What are web transaction logs, and how do they work in combination with registration forms, shopping cart databases, and tracking files to help firms understand how customers behave online?
What will be an ideal response?
Transaction logs, which are built into web server software, record user activity at a website. Log file analysis tools cull information from these files, which can contain tens to hundreds of entries for each user. Transaction log data becomes more useful when it is combined with registration form data and shopping cart data. Registration forms and shopping cart database are two other visitor-generated data trails. Merchants use registration forms to gather personal data such as the name, address, phone number, zip code, e-mail address, and other optional information on the tastes and interests of the consumer. The shopping cart database captures all the item selection, purchase, and payment data. The data from transaction logs, registration forms, and the shopping cart database can also be combined with other information that users submit on product forms, contribute in chat rooms, or submit via e-mail messages to a firm to produce a veritable treasure trove of information for both individual merchant sites and for the industry as a whole.

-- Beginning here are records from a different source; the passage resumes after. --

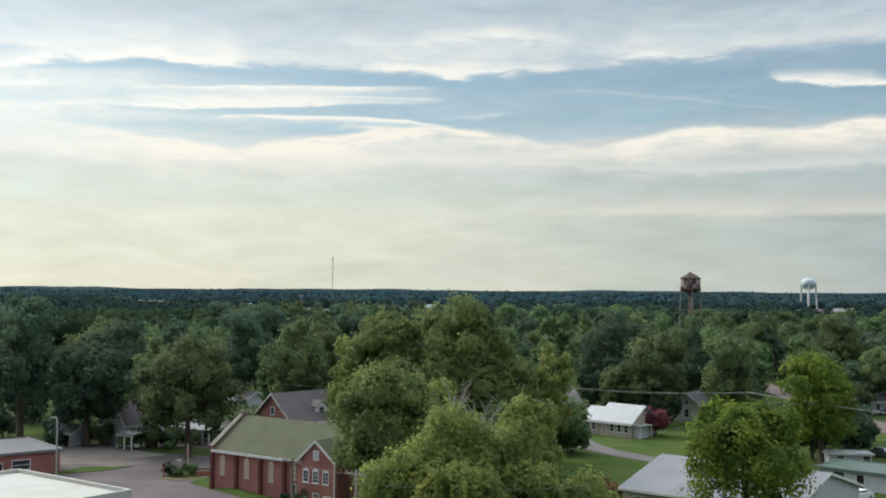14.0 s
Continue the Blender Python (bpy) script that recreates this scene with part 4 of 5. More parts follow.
def ridge_woods():
    """The woods towards the horizon: one rough canopy sheet over the rising land."""
    rows, cols = 46, 760
    r = np.geomspace(2600, 4900, rows)
    a = np.linspace(-0.66, 0.52, cols)
    R, A = np.meshgrid(r, a, indexing="ij")
    g = np.random.default_rng(31)
    x, y = R * np.sin(A), R * np.cos(A)
    z = terrain(x, y) + 12 + g.uniform(0, 5.5, R.shape)
    swell = 3.0 * np.sin(A * 23 + 0.7) + 2.2 * np.sin(A * 41 + R * 0.002) + 1.4 * np.sin(A * 97 + 2)
    z += swell * np.clip((R - 2600) / 1500, 0, 1)
    z[0] -= 14
    z[-1] -= 30
    v = np.stack([x, y, z], -1).reshape(-1, 3)
    i = np.arange((rows - 1) * cols).reshape(rows - 1, cols)[:, :-1].ravel()
    f = np.concatenate([np.stack([i, i + 1, i + cols + 1], -1), np.stack([i, i + cols + 1, i + cols], -1)])
    f = f[:, ::-1]
    ob = array_object("horizon_woods", v, f, HAZED_RIDGEWOOD, smooth=True)
    tagged(ob, "wooded ridge along the horizon, haze-tinted blue-green", "woods", kind="stuff")


ridge_woods()


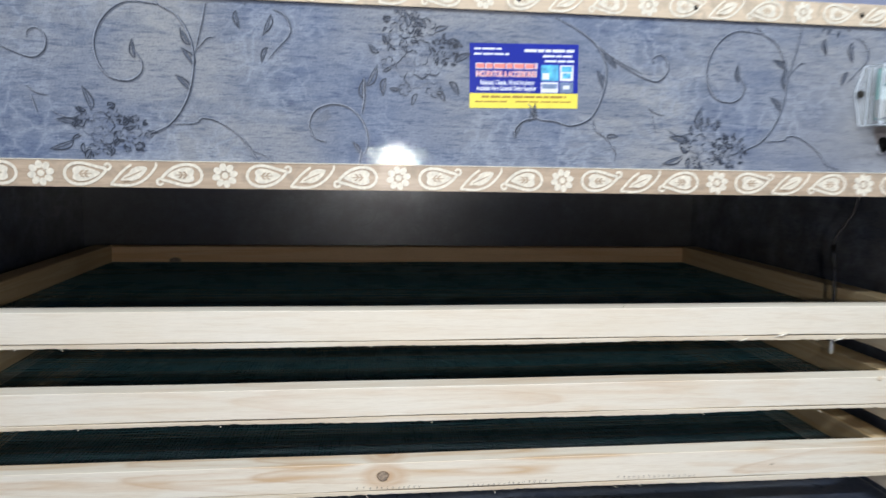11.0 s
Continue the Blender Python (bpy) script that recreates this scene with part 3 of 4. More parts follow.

Although the transaction log represents the foundation of online data collection, it is supplemented using cookies that are placed on a user's hard drive when he or she visits a site. Cookies allow a website to store data on a user's machine that can be retrieved later. Cookies provide marketers with a very quick means to identify each customer and to understand his or her prior behavior at the site. Cookies can be used to determine how many people are visiting a site, how many are repeat visitors, and how often they have visited. They also make shopping cart and quick checkout possible by allowing a site to keep track of a user as he or she adds to the shopping cart. Cookies can be combined with web bugs to create cross-site profiles. Web beacons (sometimes called web bugs) are graphic files that are embedded in e-mails and on websites. When a user opens an HTML format e-mail with an embedded web beacon, a request is sent to the server for the graphic data. Web beacons are used to automatically transmit information about the user and the page being viewed to a monitoring server in order to collect personal browsing behavior and other personal information.